Replying to one of the letters published which criticised the clergyman, Mr Hannan ended his own published letter with the paragraph: "Your editorial comment is that nom-de-plumes are unacceptable. Unless I am mistaken, a recent writer to your column used an earlier surname rather than the one which she was known at school and to us. Use of her later surname would have better allowed local readers to assess any bias in her comments."
In a covering, not-to-be-published note to the editor Mr Hannan also referred to the nom-de-plume issue. A week later, a letter written by a neighbour of the nom-de-plume writer was published which criticised Mr Hannan.
It said his "comments accusing a recent writer of using a nom-de-plume were unacceptable". It also questioned "the motives for writing his letter".
In communication with the paper and in his complaint to the Press Council, Mr Hannan argued that the published criticism of his letter was untrue and defamatory.
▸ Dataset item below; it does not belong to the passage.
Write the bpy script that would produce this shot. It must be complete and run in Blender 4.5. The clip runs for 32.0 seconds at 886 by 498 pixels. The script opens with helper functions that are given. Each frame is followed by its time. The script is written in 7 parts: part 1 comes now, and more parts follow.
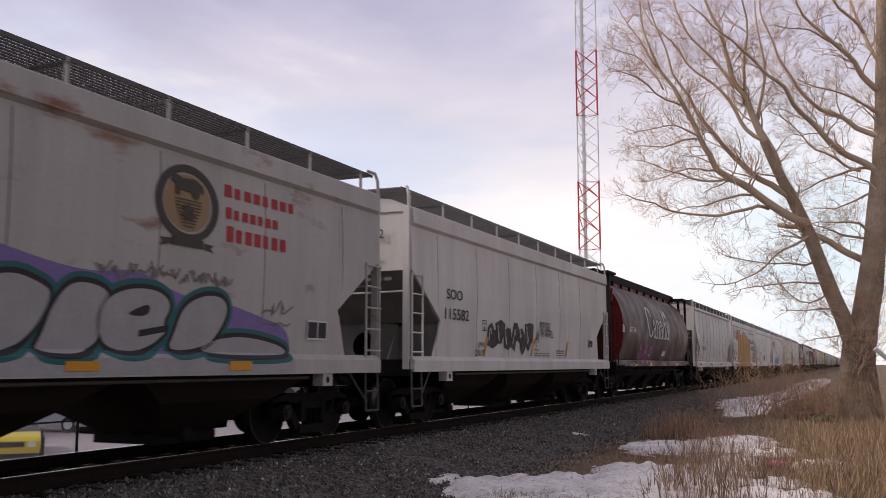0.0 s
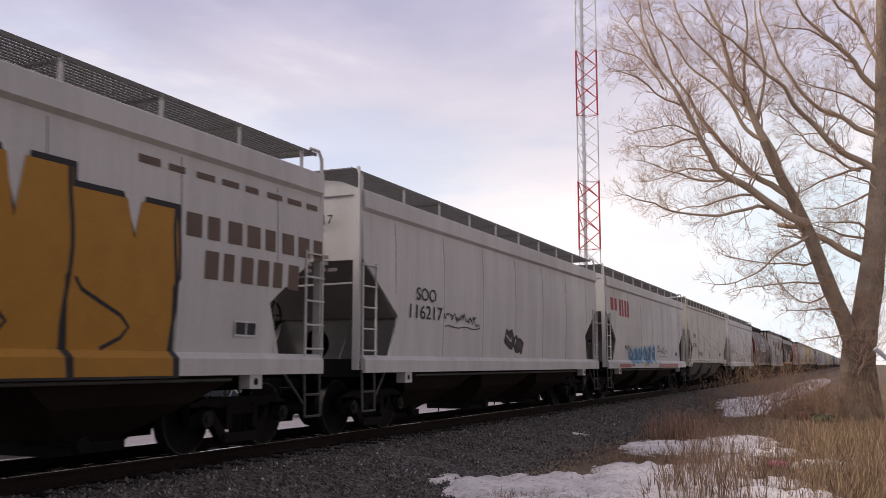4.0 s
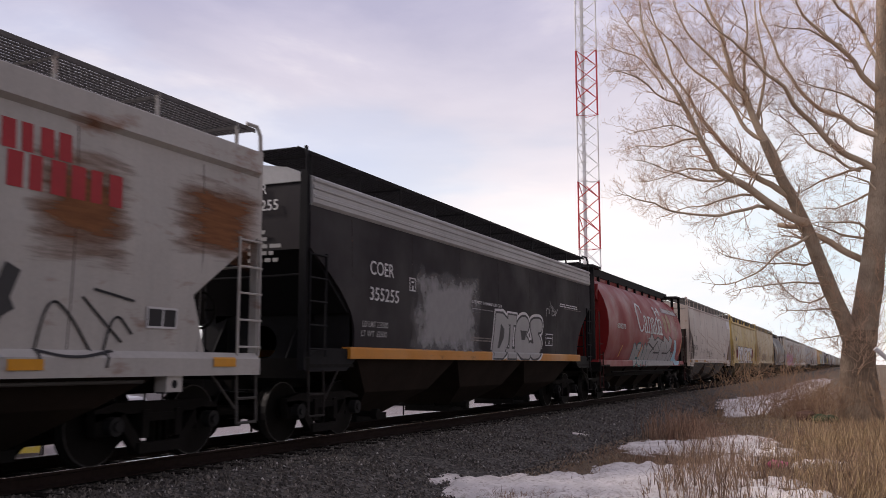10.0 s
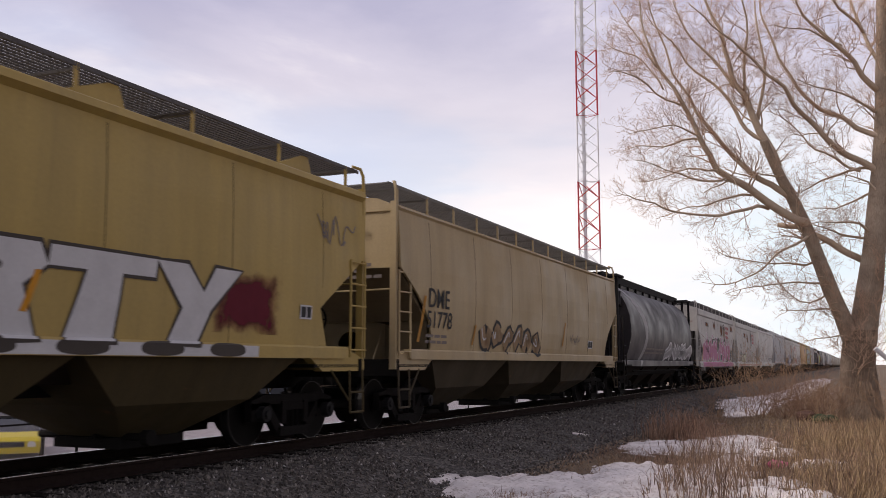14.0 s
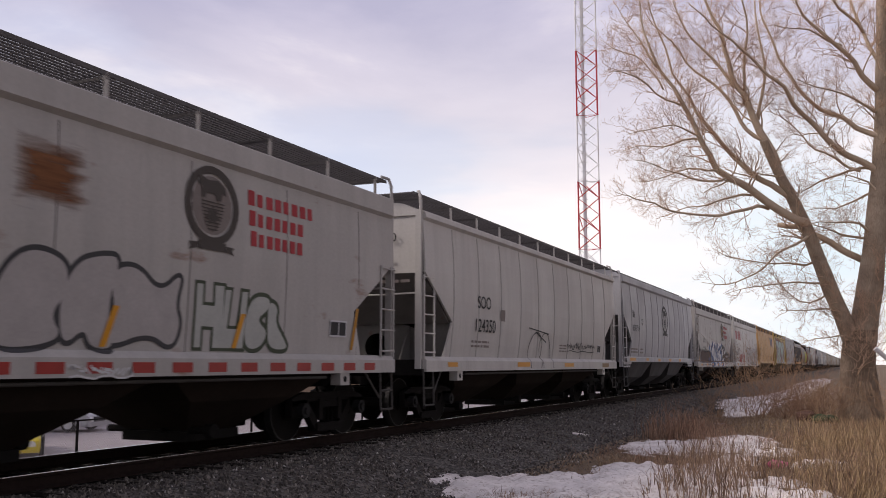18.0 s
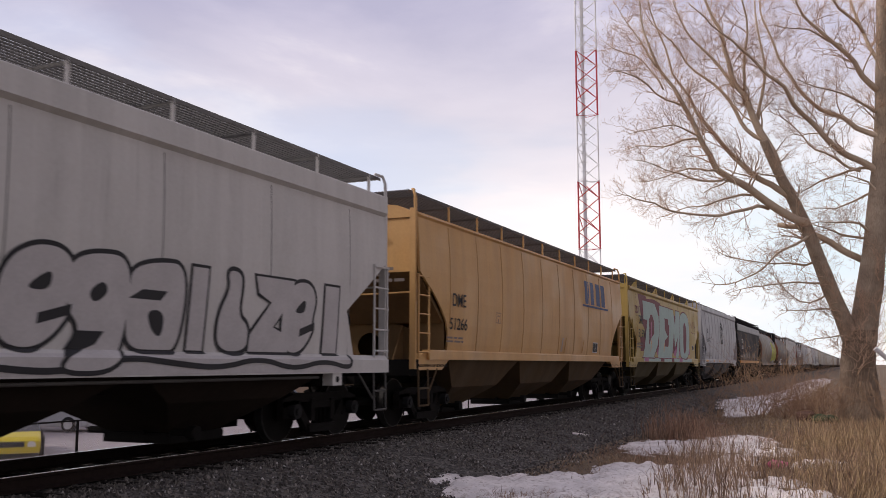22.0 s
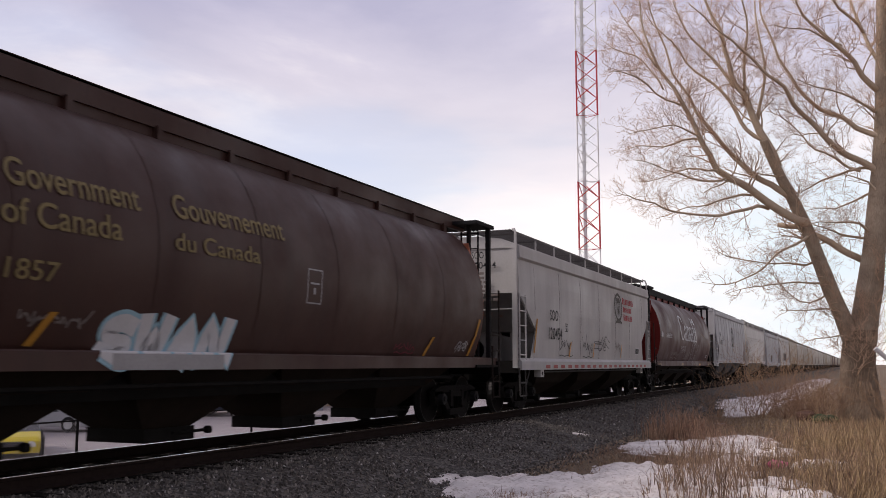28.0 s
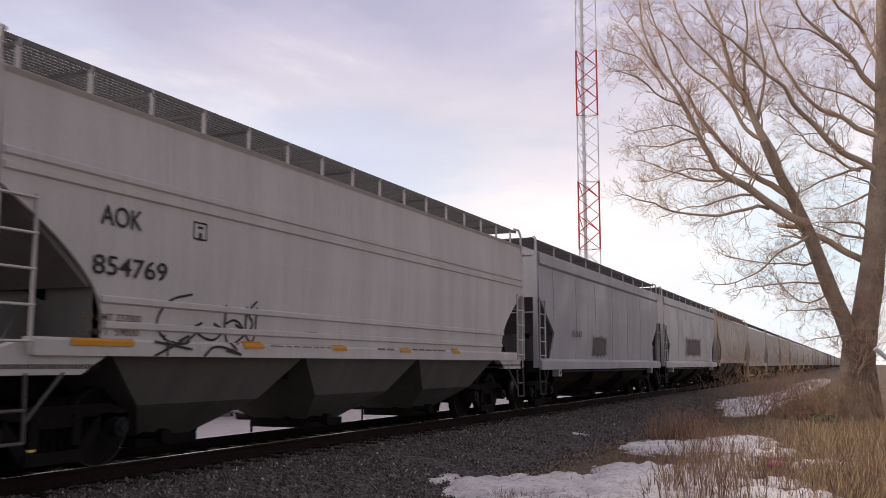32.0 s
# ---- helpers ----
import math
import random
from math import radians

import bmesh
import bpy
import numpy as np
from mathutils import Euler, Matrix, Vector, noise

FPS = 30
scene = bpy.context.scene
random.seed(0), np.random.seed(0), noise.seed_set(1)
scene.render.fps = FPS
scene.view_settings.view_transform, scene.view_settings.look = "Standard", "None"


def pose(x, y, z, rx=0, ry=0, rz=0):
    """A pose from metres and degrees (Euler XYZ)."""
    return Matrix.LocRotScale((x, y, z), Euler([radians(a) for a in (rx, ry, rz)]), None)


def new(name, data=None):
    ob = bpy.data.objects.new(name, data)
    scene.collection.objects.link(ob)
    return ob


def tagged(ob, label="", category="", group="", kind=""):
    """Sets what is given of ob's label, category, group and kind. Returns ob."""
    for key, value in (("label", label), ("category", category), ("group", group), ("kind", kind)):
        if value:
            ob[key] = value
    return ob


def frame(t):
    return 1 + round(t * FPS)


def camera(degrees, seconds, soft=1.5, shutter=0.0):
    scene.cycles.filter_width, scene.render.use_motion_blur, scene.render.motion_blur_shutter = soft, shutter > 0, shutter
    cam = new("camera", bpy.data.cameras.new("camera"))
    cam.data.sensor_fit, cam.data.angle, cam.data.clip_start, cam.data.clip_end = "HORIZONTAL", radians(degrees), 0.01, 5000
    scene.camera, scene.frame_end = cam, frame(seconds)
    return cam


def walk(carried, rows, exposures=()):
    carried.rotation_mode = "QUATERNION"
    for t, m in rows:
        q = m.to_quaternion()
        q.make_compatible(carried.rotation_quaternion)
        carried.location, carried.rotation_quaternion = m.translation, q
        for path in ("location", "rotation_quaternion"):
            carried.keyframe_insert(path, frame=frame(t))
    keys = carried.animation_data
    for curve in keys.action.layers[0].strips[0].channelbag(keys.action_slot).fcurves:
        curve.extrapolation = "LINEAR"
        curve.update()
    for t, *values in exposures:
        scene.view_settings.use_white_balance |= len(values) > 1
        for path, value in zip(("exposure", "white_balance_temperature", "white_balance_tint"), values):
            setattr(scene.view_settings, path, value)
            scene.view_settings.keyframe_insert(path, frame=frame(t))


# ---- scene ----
# World: z = 0 is the top of the rails, the track runs along +y at x = -9.03, metres.
cam = camera(51.1, 32.0, soft=0.65, shutter=0.1)
EYE = pose(0, 0, 1.19, 97.09, 0, 23.8)
walk(cam, [(0, EYE), (32, EYE)], exposures=[(0, 0.08, 6670, 17), (32, 0.08, 6670, 17)])

# ---- world, sun, exposure ----
SUN_EL, SUN_AZ = 40.0, 240.0      # elevation; azimuth clockwise from +y
sun = new("sun", bpy.data.lights.new("sun", "SUN"))
sun.data.energy, sun.data.angle, sun.data.color = 2.0, radians(14), (1.0, 0.93, 0.84)
_d = Vector((math.sin(radians(SUN_AZ)) * math.cos(radians(SUN_EL)), math.cos(radians(SUN_AZ)) * math.cos(radians(SUN_EL)), math.sin(radians(SUN_EL))))
sun.rotation_euler = (-_d).to_track_quat("-Z", "Y").to_euler()


def node(nt, kind, **kw):
    n = nt.nodes.new(kind)
    for k, v in kw.items():
        n.inputs[k.replace("_", " ")].default_value = v
    return n


def ramp(nt, src, stops):
    r = nt.nodes.new("ShaderNodeValToRGB")
    e = r.color_ramp.elements
    while len(e) < len(stops):
        e.new(0.5)
    for el, (p, c) in zip(e, stops):
        el.position = p
        el.color = (c, c, c, 1) if isinstance(c, (int, float)) else (*c, 1)
    nt.links.new(src, r.inputs["Fac"])
    return r.outputs["Color"]


def mixc(nt, fac, a, b, mode="MIX"):
    m = nt.nodes.new("ShaderNodeMix")
    m.data_type, m.blend_type = "RGBA", mode
    for sock, v in ((m.inputs["Factor"], fac), (m.inputs["A"], a), (m.inputs["B"], b)):
        if isinstance(v, (int, float)):
            sock.default_value = v
        elif isinstance(v, tuple):
            sock.default_value = (*v, 1)
        else:
            nt.links.new(v, sock)
    return m.outputs["Result"]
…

While acknowledging that readers could "link" the last two sentences of his published letter re the nom-de-plume, he claimed the existence of a full stop between the two sentences meant there was "no direct linkage in law" and that therefore the newspaper itself should print a retraction.
Whatever the legal status of the full stop, the complainant's argument bears no relationship to the cut and thrust of discussion on public issues in letters' columns or to any breach of Press Council principles.
The conjunction of the two references in the complainant's letter plainly raise the question of why a nom-de-plume was used and his subsequent critic was entitled to challenge him.
The answer to the complainant's concerns was to accept the editor's offer of further letter space and not claim a non-existent breach of Press Council principles.